As lembranças vinham à tona. Recordava-se enquanto jazia em coma no hospital beneficente. Junto dos pedidos choros, dores, orações e mágoas, ele recordava o pretérito com saudade da infância, mesmo de passagens desagradáveis.
Na sua chegada da península Ibérica, a avidez do pai que tanto sonhara com aquele momento, ao passar noites de solidão, dias de inverno a mover a pesada carriola cheia de frutas e legumes para vender, resgatar a família e trazê-la ao Brasil.
O navio no porto de Santos, a alegria da concessão consular da viagem, e ele ainda menino, com a cabeça disposta ao centro da bóia salva-vidas, dándonos en el pañuelo, brincava o tio que o fizera conhecer o futebol.
Tornara-se corintiano rapidamente ao assistir o jogo em plena domingueira no Pacaembu, ele que o conhecera pelas tardes de domingo na TV Record. Perplexo ficara ao perceber os jogadores em campo, exclamou:
– Ellos son hombres de carne, ellos no son muñecos, ainda a utilizar os vocábulos hispânicos.
O tio responsabilizara-se por sua volta, diariamente, do parque infantil, deixando-o em casa são e salvo dos poucos perigos que havia. Um dia olvidou, e foi advertido pelos pais, o menino sem chorar amargara o frio do portão da escola até tarde da noite. Com a falha, aumentaram as obrigações, o tio teve que delatá-lo à mãe quando pretendeu, no caminho de volta, pular o muro da "casa assombrada" para furtar goiaba. A inocência, ante a advertência da mãe, foi fatal:
– Ah, eu sou ladrão, não roubei as ferramentas da loja?
Já falando português, levou a surra em espanhol:
– Baboso! Baboso! – gritava a mãe, a cada tapa dado. Estendeu a surra aos outros filhos, pois necessitava aproveitar o exaspero.
As lembranças fluíam com a espiral do tempo, levando-o ao passado distante. O medo veio à memória, no tempo escondido ficara a pedra arremessada na cabeça do primo amigo. Recordou-se como se fosse agora.
O garoto do outro lado da rua coberto por pilha de tijolos dissimulava. Colocava a cabeça à tona provocando que o acertasse. No arremesso do caco de telha abaixava rapidamente a cabeça e soltava sonoras gargalhadas, a desafiar o primo maior que, num gesto de lucidez, segurou dois fragmentos de telha e arremessou o primeiro. Na subida da cabeça o menino ibérico recebeu o segundo na testa, caiu estatelado sem tempo de zombar com o riso.
Pálido e inquieto, o primo mais velho disparou a correr, sem encontrar um lugar oculto lugar. O mecânico dono dos tijolos dispostos o induziu ao medo, exagerou o acidente:
– O teu primo esta caído, com a cabeça aberta, todo ensangüentado.
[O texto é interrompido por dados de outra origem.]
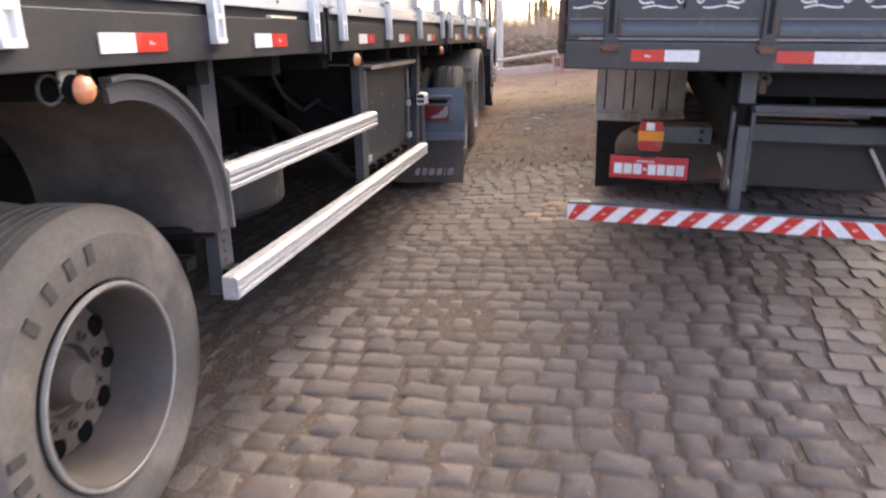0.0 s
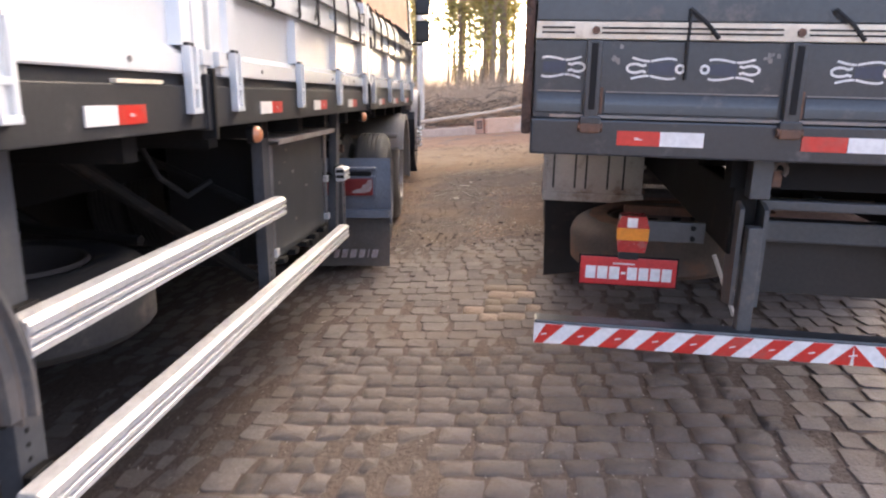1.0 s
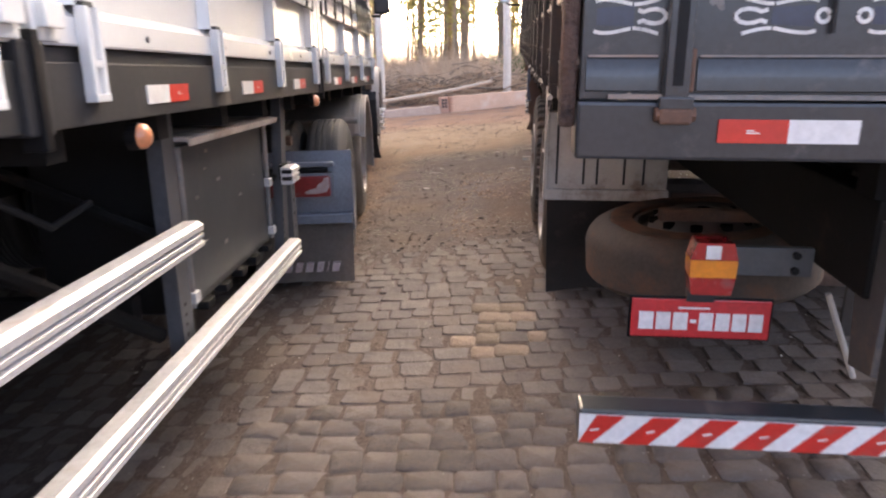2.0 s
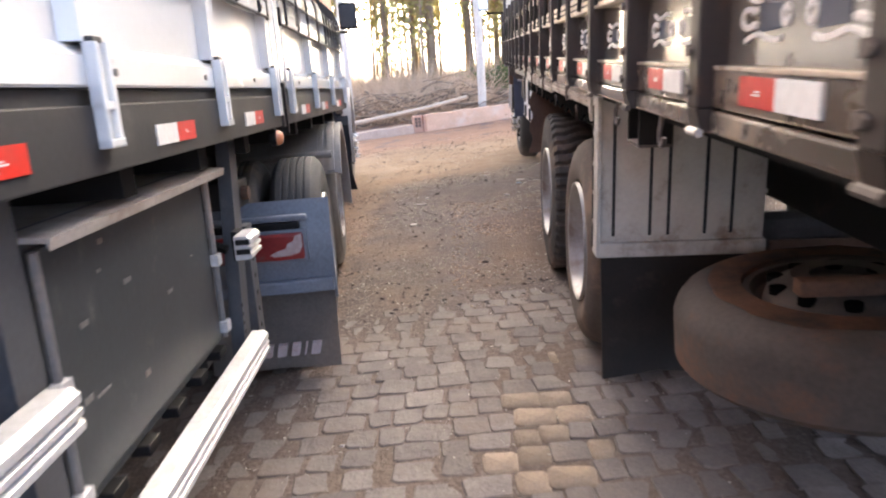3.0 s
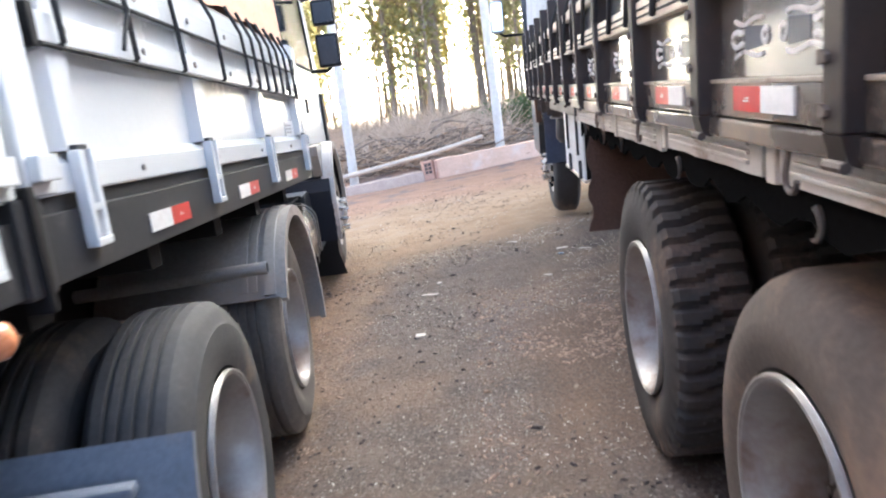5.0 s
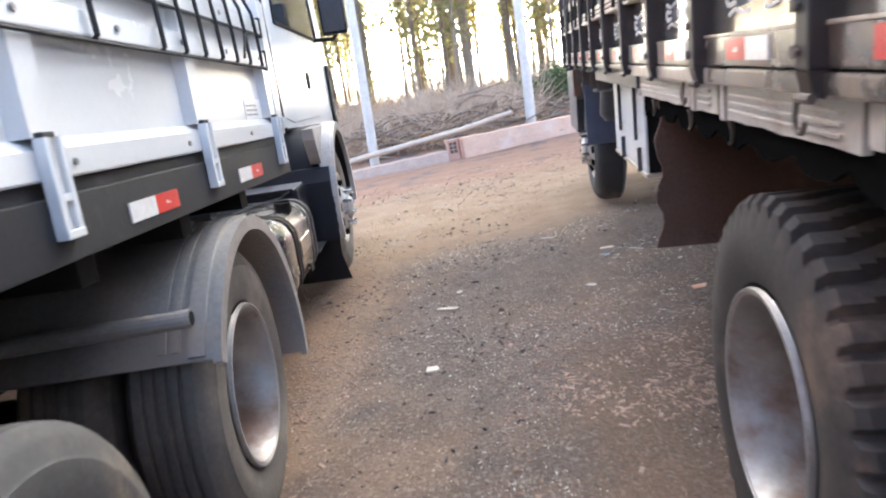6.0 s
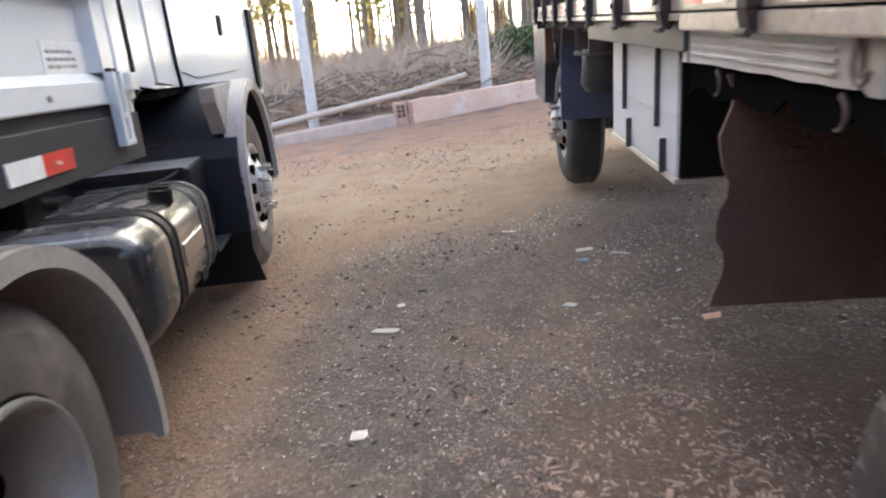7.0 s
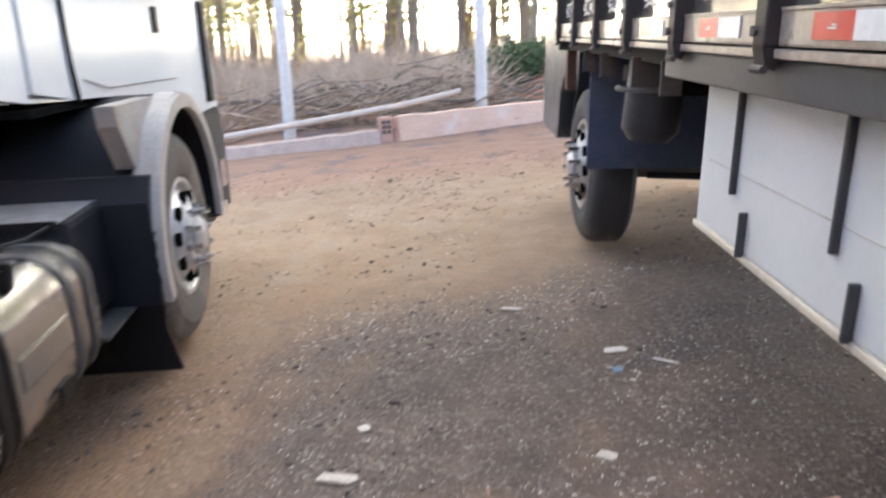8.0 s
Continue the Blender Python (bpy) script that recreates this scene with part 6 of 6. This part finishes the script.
# ---- low wall of hollow bricks, posts and logs beyond the yard ----
def build_wall():
    w = tagged(new("brick_wall"), "low wall of terracotta hollow bricks, half plastered", "wall", kind="structure")
    core = bmesh.new()
    box(core, 0.02, 2.55, 0.02, 0.13, -0.02, 0.31)
    wm = pose(-0.86, 20.3, -0.13, 0, -2.5, 15) @ Matrix.Scale(1.2, 4)
    w.matrix_world = wm
    part("mortar_core", core, M_mortar, w)
    brick = bmesh.new()
    box(brick, 0, 0.28, 0, 0.14, 0, 0.155, 0.008)
    first = part("brick", brick, M_terra, w)
    me = first.data
    rng = random.Random(3)
    spots = [(k * 0.292, r * 0.165) for r in (0, 1) for k in range(9)]
    first.matrix_local = pose(spots[0][0], 0, spots[0][1])
    for x, z in spots[1:]:
        o = new("brick", me)
        o.parent = w
        o.matrix_local = pose(x + rng.uniform(-0.006, 0.006), rng.uniform(-0.012, 0.012), z, rng.uniform(-2, 2), rng.uniform(-1.5, 1.5), rng.uniform(-2, 2))
    # the brick at the end stands on edge and shows its cells
    eb = bmesh.new()
    x0, z0 = -0.19, 0.0
    box(eb, x0, x0 + 0.175, 0.03, 0.16, z0, z0 + 0.33, 0.006)
    end = part("end_brick", eb, M_terra, w, "hollow brick standing on end")
    cells = bmesh.new()
    for i in range(2):
        for j in range(3):
            box(cells, x0 + 0.028 + 0.065 * i, x0 + 0.078 + 0.065 * i, 0.026, 0.034, z0 + 0.12 + 0.062 * j, z0 + 0.168 + 0.062 * j)
    part("brick_cell", cells, M_hub, end)
    skin = bmesh.new()
    cols = []
    for i in range(41):
        x = 0.05 + 2.62 * i / 40
        top = 0.325 + 0.014 * noise.noise(Vector((x * 3, 1, 0))) - 0.14 * max(0.0, (x - 2.2) / 0.47)
        cols.append([skin.verts.new((x, -0.022 + 0.012 * noise.noise(Vector((x * 4, z * 9, 2))), z)) for z in np.linspace(0.01 + 0.03 * abs(noise.noise(Vector((x * 5, 7, 0)))), top, 7)] + [skin.verts.new((x, 0.06, top + 0.008)), skin.verts.new((x, 0.17, top - 0.01)), skin.verts.new((x, 0.18, -0.02))])
    for a, b in zip(cols, cols[1:]):
        for k in range(len(a) - 1):
            skin.faces.new((a[k], b[k], b[k + 1], a[k + 1]))
    part("plaster", skin, M_plaster, w, "uneven pale pinkish plaster over the bricks", smooth=50)
    kerb = bmesh.new()
    n = 26
    rows = []
    for i in range(n + 1):
        x = -0.2 - 2.4 * i / n
        h = 0.17 - 0.06 * i / n + 0.02 * noise.noise(Vector((x * 4, 0, 0)))
        y = 0.05 + 0.26 * i / n
        rows.append([kerb.verts.new(p) for p in ((x, y - 0.10, -0.05), (x, y - 0.02, h), (x, y + 0.14, h + 0.01), (x, y + 0.25, -0.05))])
    for a, b in zip(rows, rows[1:]):
        for k in range(3):
            kerb.faces.new((a[k], a[k + 1], b[k + 1], b[k]))
    part("earth_kerb", kerb, M_mortar, w, "plastered earth kerb", smooth=50)
    return w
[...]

No regresso a sua casa, no final da noite, sem poder adiar o retorno, aguardou a surra com o terror retratado no rosto. Para sua surpresa, a mãe o mandou lavar-se para jantar. O mecânico mentira, os efeitos da pancada não foram tantos, e o primo amigo ocultara o segredo, planejando o revide.
Sofrera o revés da doença maligna e salvara-se como por um sopro divino, mas, agora, o retorno do sofrer pelos desencontros do amor, que antecederam essa dor. Utilizaria o salva-vidas da chegada para se preservar do dano?
Não deu, se rompera, partira junto com a consciência viva, junto dos seus, na certeza de ter passado pela existência amando-os e respeitando-os todos os dias da sua vida!